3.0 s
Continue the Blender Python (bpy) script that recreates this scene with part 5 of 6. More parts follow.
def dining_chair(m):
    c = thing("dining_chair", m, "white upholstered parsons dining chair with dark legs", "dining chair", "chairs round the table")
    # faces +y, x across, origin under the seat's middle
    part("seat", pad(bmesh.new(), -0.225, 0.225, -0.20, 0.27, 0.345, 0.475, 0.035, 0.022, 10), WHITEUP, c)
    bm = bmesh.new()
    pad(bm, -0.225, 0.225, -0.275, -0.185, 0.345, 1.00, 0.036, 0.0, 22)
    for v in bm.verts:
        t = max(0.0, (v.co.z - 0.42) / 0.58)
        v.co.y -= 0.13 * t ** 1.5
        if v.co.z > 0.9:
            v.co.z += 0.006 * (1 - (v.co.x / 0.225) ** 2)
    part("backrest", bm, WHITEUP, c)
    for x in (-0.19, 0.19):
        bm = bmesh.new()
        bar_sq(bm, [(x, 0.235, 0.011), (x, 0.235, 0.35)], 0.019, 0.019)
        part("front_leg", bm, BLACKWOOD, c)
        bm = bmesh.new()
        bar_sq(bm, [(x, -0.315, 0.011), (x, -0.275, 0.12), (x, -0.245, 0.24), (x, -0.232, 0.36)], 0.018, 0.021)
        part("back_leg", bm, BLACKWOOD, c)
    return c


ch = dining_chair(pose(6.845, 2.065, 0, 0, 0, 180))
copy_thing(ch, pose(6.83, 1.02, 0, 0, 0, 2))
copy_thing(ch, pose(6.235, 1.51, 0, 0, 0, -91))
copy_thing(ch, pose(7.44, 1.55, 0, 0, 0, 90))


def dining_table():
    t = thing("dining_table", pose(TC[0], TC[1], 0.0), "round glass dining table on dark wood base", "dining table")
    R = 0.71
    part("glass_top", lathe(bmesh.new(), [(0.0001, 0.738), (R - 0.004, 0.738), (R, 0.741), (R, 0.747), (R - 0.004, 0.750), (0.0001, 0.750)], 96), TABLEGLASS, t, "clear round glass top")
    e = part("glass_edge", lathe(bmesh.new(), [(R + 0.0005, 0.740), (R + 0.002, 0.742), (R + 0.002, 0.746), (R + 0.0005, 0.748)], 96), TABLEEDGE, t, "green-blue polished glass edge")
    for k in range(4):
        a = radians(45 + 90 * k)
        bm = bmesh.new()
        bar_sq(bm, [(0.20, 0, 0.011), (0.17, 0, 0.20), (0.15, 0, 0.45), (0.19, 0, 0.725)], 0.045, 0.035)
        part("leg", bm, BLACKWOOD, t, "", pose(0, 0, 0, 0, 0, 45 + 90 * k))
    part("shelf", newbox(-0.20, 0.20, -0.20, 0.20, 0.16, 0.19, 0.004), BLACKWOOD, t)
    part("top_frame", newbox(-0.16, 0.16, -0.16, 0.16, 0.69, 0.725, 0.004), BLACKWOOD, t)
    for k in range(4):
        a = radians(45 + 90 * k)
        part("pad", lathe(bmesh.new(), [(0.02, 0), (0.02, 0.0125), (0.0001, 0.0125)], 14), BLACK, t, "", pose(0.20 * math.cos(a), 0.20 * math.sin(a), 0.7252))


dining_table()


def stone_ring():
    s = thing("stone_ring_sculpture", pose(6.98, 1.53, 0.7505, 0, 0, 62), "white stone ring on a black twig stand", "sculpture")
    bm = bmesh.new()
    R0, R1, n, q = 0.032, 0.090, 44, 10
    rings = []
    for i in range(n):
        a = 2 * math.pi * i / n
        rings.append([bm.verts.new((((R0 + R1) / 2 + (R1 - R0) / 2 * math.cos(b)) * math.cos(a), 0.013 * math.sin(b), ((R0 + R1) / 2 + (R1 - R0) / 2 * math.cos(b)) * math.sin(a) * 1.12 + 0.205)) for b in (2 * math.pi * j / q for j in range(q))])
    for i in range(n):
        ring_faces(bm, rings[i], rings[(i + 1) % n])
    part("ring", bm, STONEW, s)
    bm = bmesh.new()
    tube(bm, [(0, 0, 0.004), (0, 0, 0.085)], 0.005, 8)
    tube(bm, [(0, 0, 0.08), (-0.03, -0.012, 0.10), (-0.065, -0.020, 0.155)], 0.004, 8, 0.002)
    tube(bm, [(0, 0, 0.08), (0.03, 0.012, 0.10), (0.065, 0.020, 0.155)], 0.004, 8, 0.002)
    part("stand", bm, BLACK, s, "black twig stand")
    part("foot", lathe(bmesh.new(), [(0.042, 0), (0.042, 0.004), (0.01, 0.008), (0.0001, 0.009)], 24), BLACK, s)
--
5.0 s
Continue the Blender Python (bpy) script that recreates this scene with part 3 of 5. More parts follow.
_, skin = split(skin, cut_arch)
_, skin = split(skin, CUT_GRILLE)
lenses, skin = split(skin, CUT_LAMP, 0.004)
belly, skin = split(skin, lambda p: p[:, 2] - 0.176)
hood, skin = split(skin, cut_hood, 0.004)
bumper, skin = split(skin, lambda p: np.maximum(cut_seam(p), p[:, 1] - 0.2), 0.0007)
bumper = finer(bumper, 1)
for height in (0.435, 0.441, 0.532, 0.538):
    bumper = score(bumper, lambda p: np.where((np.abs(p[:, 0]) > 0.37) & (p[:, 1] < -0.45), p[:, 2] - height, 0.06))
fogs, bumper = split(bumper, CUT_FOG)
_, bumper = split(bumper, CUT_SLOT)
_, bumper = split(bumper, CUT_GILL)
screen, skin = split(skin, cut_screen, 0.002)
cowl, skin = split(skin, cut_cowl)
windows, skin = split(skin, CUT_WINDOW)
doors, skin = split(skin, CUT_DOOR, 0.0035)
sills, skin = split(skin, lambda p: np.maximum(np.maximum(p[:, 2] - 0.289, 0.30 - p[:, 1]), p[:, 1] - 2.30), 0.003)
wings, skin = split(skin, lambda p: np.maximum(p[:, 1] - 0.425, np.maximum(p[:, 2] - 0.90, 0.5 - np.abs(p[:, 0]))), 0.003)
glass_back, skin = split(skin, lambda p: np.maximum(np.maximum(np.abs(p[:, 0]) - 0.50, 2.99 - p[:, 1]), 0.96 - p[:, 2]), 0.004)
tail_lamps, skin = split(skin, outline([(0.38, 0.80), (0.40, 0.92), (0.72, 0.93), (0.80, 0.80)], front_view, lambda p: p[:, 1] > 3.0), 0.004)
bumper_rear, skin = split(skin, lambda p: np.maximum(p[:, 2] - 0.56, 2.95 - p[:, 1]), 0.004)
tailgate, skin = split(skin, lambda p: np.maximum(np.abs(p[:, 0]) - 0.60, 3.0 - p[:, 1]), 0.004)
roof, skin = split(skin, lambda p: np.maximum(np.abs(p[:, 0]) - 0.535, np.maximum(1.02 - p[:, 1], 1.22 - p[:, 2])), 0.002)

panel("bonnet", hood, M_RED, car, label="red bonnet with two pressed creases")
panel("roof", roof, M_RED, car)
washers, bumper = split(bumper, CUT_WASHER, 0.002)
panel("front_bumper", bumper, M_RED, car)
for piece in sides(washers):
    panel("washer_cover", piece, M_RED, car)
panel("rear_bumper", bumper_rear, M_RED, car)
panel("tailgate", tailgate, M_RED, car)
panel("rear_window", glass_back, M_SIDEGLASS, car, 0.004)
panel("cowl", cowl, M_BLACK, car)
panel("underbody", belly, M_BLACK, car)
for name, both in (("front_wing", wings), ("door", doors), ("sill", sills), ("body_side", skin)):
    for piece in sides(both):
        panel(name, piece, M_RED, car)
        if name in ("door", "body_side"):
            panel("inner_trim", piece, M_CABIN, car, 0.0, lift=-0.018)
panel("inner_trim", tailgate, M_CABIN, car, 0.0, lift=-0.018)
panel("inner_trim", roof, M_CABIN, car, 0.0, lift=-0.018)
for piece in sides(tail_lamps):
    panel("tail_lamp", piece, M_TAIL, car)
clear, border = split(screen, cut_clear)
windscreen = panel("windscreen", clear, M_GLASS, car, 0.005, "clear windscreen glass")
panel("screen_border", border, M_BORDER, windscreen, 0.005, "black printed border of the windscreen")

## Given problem
Make a list of all lines in the data that contain "Python".

## Written response
Continue the Blender Python (bpy) script that recreates this scene with part 5 of 6. More parts follow.
Continue the Blender Python (bpy) script that recreates this scene with part 3 of 5. More parts follow.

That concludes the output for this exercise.